* START *

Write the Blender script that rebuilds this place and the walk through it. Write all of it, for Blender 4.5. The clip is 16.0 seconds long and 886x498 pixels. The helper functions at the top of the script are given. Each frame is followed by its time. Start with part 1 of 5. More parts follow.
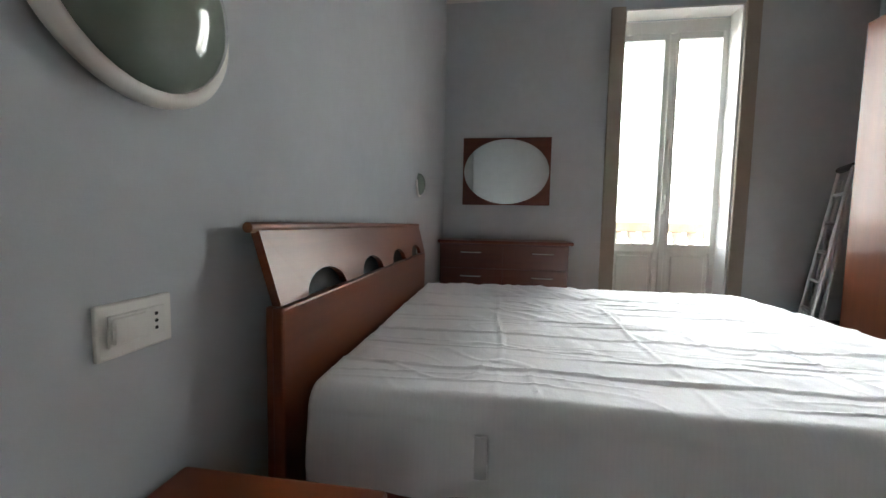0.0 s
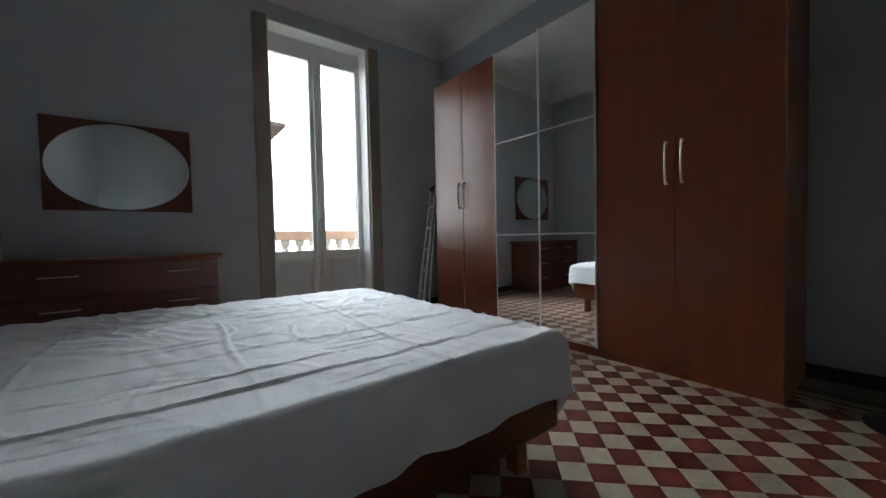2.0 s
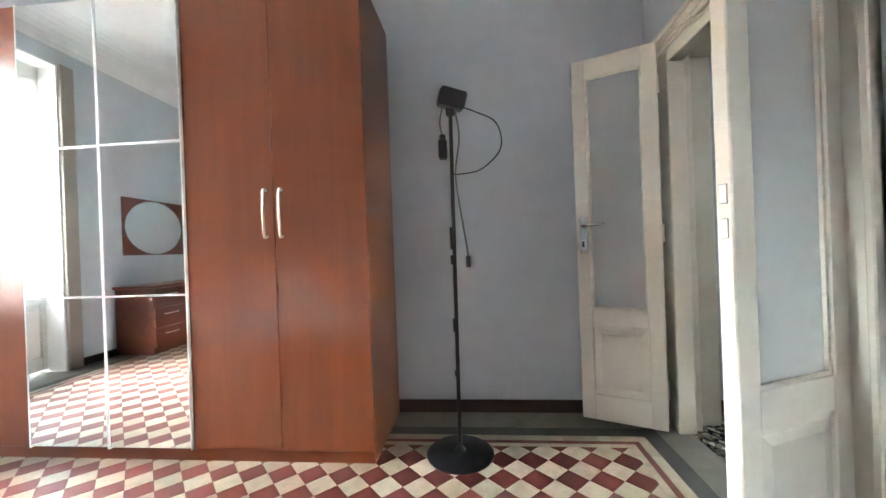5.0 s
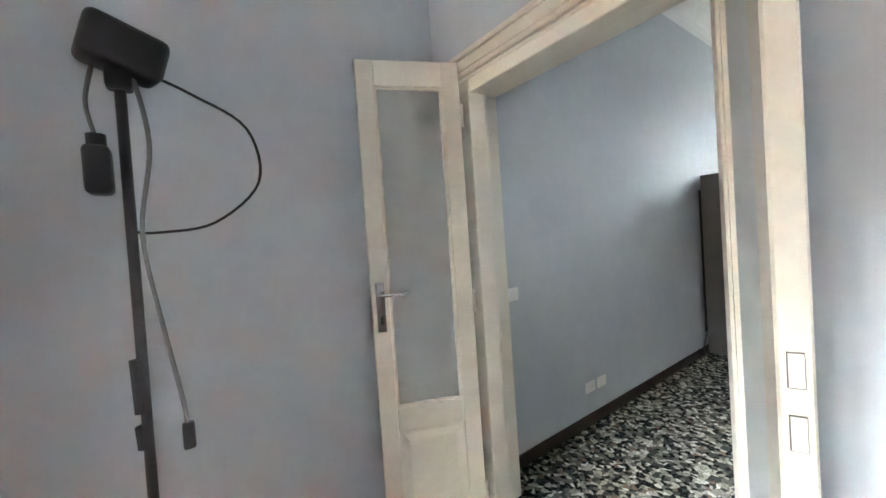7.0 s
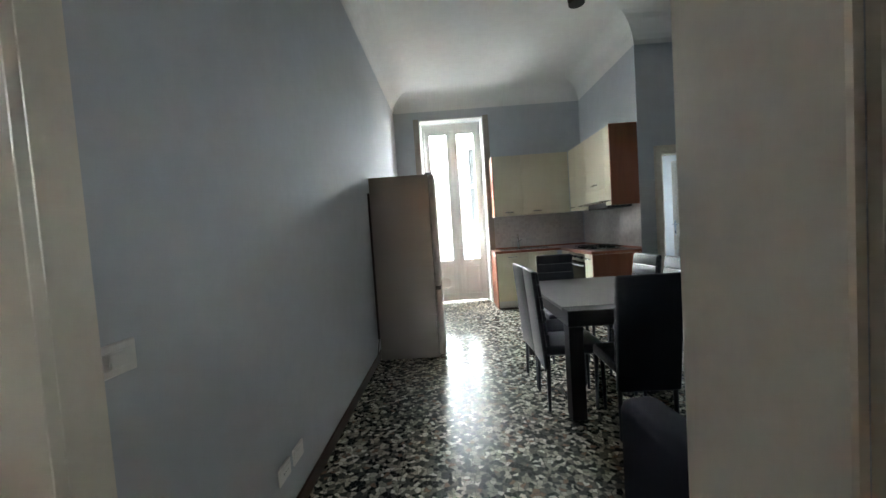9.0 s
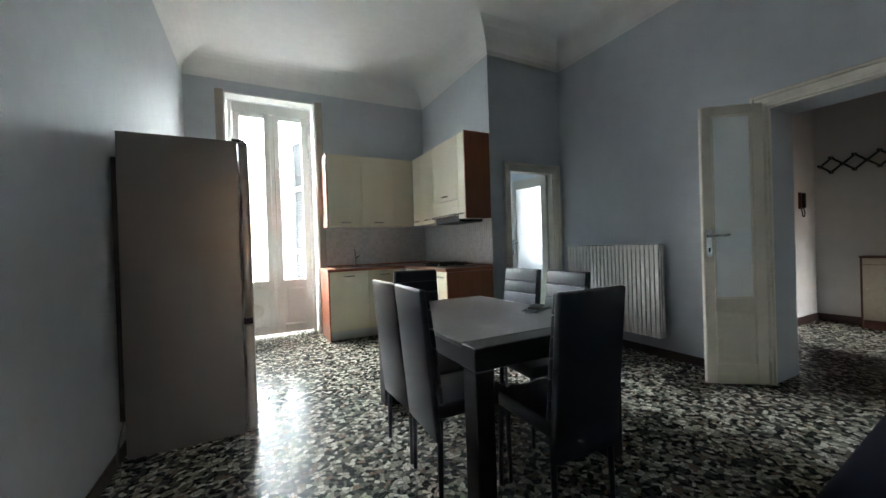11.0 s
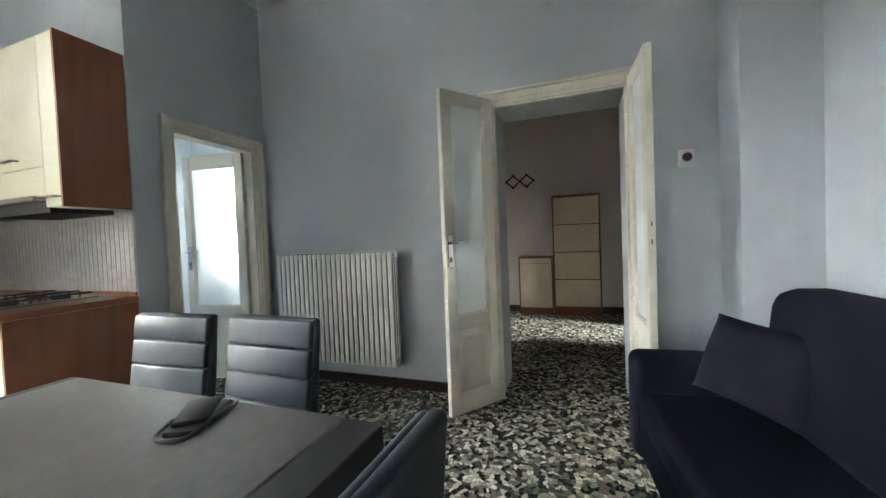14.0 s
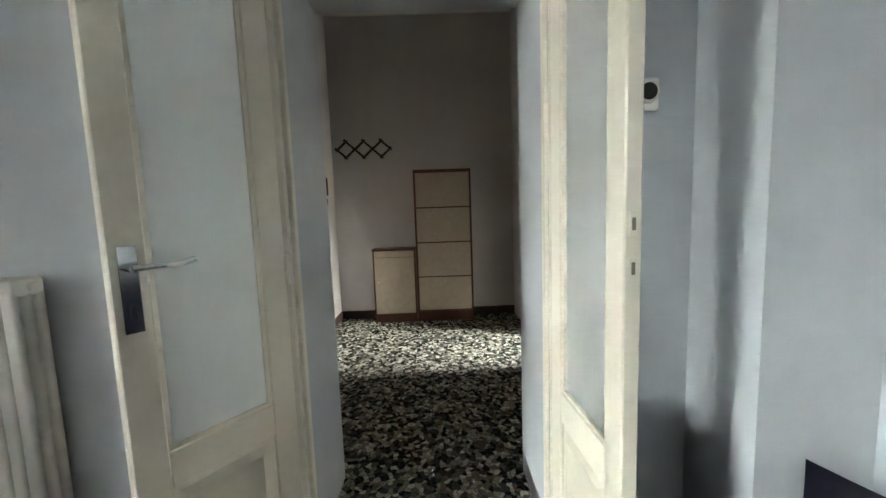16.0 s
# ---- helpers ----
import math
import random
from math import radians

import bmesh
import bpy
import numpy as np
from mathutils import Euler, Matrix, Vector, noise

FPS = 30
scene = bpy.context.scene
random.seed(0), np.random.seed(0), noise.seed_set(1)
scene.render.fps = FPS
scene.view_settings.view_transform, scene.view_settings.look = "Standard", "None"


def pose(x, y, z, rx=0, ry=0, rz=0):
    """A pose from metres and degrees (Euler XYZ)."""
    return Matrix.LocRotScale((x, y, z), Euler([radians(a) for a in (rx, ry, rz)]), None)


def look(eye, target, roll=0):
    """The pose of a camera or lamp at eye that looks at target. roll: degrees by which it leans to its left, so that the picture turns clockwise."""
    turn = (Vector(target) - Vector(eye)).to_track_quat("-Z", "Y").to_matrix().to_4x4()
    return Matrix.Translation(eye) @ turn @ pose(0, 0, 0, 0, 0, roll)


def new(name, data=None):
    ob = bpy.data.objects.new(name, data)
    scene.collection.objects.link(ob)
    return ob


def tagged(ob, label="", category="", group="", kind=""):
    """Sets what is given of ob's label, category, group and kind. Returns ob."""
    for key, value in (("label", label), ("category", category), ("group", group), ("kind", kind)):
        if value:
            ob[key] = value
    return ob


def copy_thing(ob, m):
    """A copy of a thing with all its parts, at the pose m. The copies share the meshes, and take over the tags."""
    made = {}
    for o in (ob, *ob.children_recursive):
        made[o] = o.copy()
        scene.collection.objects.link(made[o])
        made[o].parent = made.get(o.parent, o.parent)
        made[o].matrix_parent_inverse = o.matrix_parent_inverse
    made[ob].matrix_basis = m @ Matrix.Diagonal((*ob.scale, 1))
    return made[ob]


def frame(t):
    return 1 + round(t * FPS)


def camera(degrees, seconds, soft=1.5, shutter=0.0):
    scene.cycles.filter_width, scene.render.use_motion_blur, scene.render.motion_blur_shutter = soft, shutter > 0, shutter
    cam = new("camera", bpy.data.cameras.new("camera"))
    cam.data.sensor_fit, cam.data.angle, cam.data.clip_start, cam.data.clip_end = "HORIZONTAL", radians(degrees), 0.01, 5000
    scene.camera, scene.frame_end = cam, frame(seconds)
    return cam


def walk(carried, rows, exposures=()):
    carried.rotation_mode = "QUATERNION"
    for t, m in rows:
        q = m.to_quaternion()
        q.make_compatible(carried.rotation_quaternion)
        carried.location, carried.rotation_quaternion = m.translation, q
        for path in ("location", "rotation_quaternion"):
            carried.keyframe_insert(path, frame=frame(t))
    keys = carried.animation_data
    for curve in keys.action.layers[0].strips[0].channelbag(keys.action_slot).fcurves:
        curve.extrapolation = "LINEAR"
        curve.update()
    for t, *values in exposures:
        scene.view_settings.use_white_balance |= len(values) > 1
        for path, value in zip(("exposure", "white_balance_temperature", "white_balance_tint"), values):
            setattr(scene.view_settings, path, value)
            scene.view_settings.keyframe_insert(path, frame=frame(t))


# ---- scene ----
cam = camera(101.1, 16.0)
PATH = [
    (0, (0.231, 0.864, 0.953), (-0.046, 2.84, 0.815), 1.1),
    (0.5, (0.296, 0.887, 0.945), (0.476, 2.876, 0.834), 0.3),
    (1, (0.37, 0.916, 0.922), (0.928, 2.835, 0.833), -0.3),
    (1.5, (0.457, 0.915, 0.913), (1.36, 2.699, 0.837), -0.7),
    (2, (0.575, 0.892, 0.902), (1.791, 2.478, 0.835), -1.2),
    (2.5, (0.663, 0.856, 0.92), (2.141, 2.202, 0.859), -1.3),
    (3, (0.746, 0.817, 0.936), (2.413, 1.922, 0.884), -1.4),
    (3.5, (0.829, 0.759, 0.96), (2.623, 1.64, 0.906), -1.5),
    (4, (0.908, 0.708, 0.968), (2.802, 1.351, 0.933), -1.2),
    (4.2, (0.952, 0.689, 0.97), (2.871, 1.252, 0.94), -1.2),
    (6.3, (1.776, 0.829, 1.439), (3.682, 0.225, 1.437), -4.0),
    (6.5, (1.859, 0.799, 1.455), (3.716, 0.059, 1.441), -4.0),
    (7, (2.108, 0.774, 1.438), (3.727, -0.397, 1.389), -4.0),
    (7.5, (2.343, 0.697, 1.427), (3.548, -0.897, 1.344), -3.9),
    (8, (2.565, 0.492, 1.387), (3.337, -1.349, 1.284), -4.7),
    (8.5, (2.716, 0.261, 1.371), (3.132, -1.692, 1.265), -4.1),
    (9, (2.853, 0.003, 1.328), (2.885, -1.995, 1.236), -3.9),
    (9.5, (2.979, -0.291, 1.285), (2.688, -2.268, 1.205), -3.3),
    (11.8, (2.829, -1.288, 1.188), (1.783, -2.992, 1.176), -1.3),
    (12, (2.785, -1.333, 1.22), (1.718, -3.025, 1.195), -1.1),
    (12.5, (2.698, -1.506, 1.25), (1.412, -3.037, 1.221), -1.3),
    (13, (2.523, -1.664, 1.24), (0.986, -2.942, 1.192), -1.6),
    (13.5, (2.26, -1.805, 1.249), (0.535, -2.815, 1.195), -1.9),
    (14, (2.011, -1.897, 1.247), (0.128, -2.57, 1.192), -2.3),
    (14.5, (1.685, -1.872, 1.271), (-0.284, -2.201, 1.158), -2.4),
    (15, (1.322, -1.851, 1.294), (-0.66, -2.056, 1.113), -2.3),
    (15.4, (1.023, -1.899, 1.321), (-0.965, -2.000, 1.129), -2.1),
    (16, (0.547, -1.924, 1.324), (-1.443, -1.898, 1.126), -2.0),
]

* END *

◆ **Written request**
Without the pictures, repeat the listing above exactly.

◆ **Result**
Write the Blender script that rebuilds this place and the walk through it. Write all of it, for Blender 4.5. The clip is 16.0 seconds long and 886x498 pixels. The helper functions at the top of the script are given. Each frame is followed by its time. Start with part 1 of 5. More parts follow.
0.0 s
2.0 s
5.0 s
7.0 s
9.0 s
11.0 s
14.0 s
16.0 s
# ---- helpers ----
import math
import random
from math import radians

import bmesh
import bpy
import numpy as np
from mathutils import Euler, Matrix, Vector, noise

FPS = 30
scene = bpy.context.scene
random.seed(0), np.random.seed(0), noise.seed_set(1)
scene.render.fps = FPS
scene.view_settings.view_transform, scene.view_settings.look = "Standard", "None"


def pose(x, y, z, rx=0, ry=0, rz=0):
    """A pose from metres and degrees (Euler XYZ)."""
    return Matrix.LocRotScale((x, y, z), Euler([radians(a) for a in (rx, ry, rz)]), None)


def look(eye, target, roll=0):
    """The pose of a camera or lamp at eye that looks at target. roll: degrees by which it leans to its left, so that the picture turns clockwise."""
    turn = (Vector(target) - Vector(eye)).to_track_quat("-Z", "Y").to_matrix().to_4x4()
    return Matrix.Translation(eye) @ turn @ pose(0, 0, 0, 0, 0, roll)


def new(name, data=None):
    ob = bpy.data.objects.new(name, data)
    scene.collection.objects.link(ob)
    return ob


def tagged(ob, label="", category="", group="", kind=""):
    """Sets what is given of ob's label, category, group and kind. Returns ob."""
    for key, value in (("label", label), ("category", category), ("group", group), ("kind", kind)):
        if value:
            ob[key] = value
    return ob


def copy_thing(ob, m):
    """A copy of a thing with all its parts, at the pose m. The copies share the meshes, and take over the tags."""
    made = {}
    for o in (ob, *ob.children_recursive):
        made[o] = o.copy()
        scene.collection.objects.link(made[o])
        made[o].parent = made.get(o.parent, o.parent)
        made[o].matrix_parent_inverse = o.matrix_parent_inverse
    made[ob].matrix_basis = m @ Matrix.Diagonal((*ob.scale, 1))
    return made[ob]


def frame(t):
    return 1 + round(t * FPS)


def camera(degrees, seconds, soft=1.5, shutter=0.0):
    scene.cycles.filter_width, scene.render.use_motion_blur, scene.render.motion_blur_shutter = soft, shutter > 0, shutter
    cam = new("camera", bpy.data.cameras.new("camera"))
    cam.data.sensor_fit, cam.data.angle, cam.data.clip_start, cam.data.clip_end = "HORIZONTAL", radians(degrees), 0.01, 5000
    scene.camera, scene.frame_end = cam, frame(seconds)
    return cam


def walk(carried, rows, exposures=()):
    carried.rotation_mode = "QUATERNION"
    for t, m in rows:
        q = m.to_quaternion()
        q.make_compatible(carried.rotation_quaternion)
        carried.location, carried.rotation_quaternion = m.translation, q
        for path in ("location", "rotation_quaternion"):
            carried.keyframe_insert(path, frame=frame(t))
    keys = carried.animation_data
    for curve in keys.action.layers[0].strips[0].channelbag(keys.action_slot).fcurves:
        curve.extrapolation = "LINEAR"
        curve.update()
    for t, *values in exposures:
        scene.view_settings.use_white_balance |= len(values) > 1
        for path, value in zip(("exposure", "white_balance_temperature", "white_balance_tint"), values):
            setattr(scene.view_settings, path, value)
            scene.view_settings.keyframe_insert(path, frame=frame(t))


# ---- scene ----
cam = camera(101.1, 16.0)
PATH = [
    (0, (0.231, 0.864, 0.953), (-0.046, 2.84, 0.815), 1.1),
    (0.5, (0.296, 0.887, 0.945), (0.476, 2.876, 0.834), 0.3),
    (1, (0.37, 0.916, 0.922), (0.928, 2.835, 0.833), -0.3),
    (1.5, (0.457, 0.915, 0.913), (1.36, 2.699, 0.837), -0.7),
    (2, (0.575, 0.892, 0.902), (1.791, 2.478, 0.835), -1.2),
    (2.5, (0.663, 0.856, 0.92), (2.141, 2.202, 0.859), -1.3),
    (3, (0.746, 0.817, 0.936), (2.413, 1.922, 0.884), -1.4),
    (3.5, (0.829, 0.759, 0.96), (2.623, 1.64, 0.906), -1.5),
    (4, (0.908, 0.708, 0.968), (2.802, 1.351, 0.933), -1.2),
    (4.2, (0.952, 0.689, 0.97), (2.871, 1.252, 0.94), -1.2),
    (6.3, (1.776, 0.829, 1.439), (3.682, 0.225, 1.437), -4.0),
    (6.5, (1.859, 0.799, 1.455), (3.716, 0.059, 1.441), -4.0),
    (7, (2.108, 0.774, 1.438), (3.727, -0.397, 1.389), -4.0),
    (7.5, (2.343, 0.697, 1.427), (3.548, -0.897, 1.344), -3.9),
    (8, (2.565, 0.492, 1.387), (3.337, -1.349, 1.284), -4.7),
    (8.5, (2.716, 0.261, 1.371), (3.132, -1.692, 1.265), -4.1),
    (9, (2.853, 0.003, 1.328), (2.885, -1.995, 1.236), -3.9),
    (9.5, (2.979, -0.291, 1.285), (2.688, -2.268, 1.205), -3.3),
    (11.8, (2.829, -1.288, 1.188), (1.783, -2.992, 1.176), -1.3),
    (12, (2.785, -1.333, 1.22), (1.718, -3.025, 1.195), -1.1),
    (12.5, (2.698, -1.506, 1.25), (1.412, -3.037, 1.221), -1.3),
    (13, (2.523, -1.664, 1.24), (0.986, -2.942, 1.192), -1.6),
    (13.5, (2.26, -1.805, 1.249), (0.535, -2.815, 1.195), -1.9),
    (14, (2.011, -1.897, 1.247), (0.128, -2.57, 1.192), -2.3),
    (14.5, (1.685, -1.872, 1.271), (-0.284, -2.201, 1.158), -2.4),
    (15, (1.322, -1.851, 1.294), (-0.66, -2.056, 1.113), -2.3),
    (15.4, (1.023, -1.899, 1.321), (-0.965, -2.000, 1.129), -2.1),
    (16, (0.547, -1.924, 1.324), (-1.443, -1.898, 1.126), -2.0),
]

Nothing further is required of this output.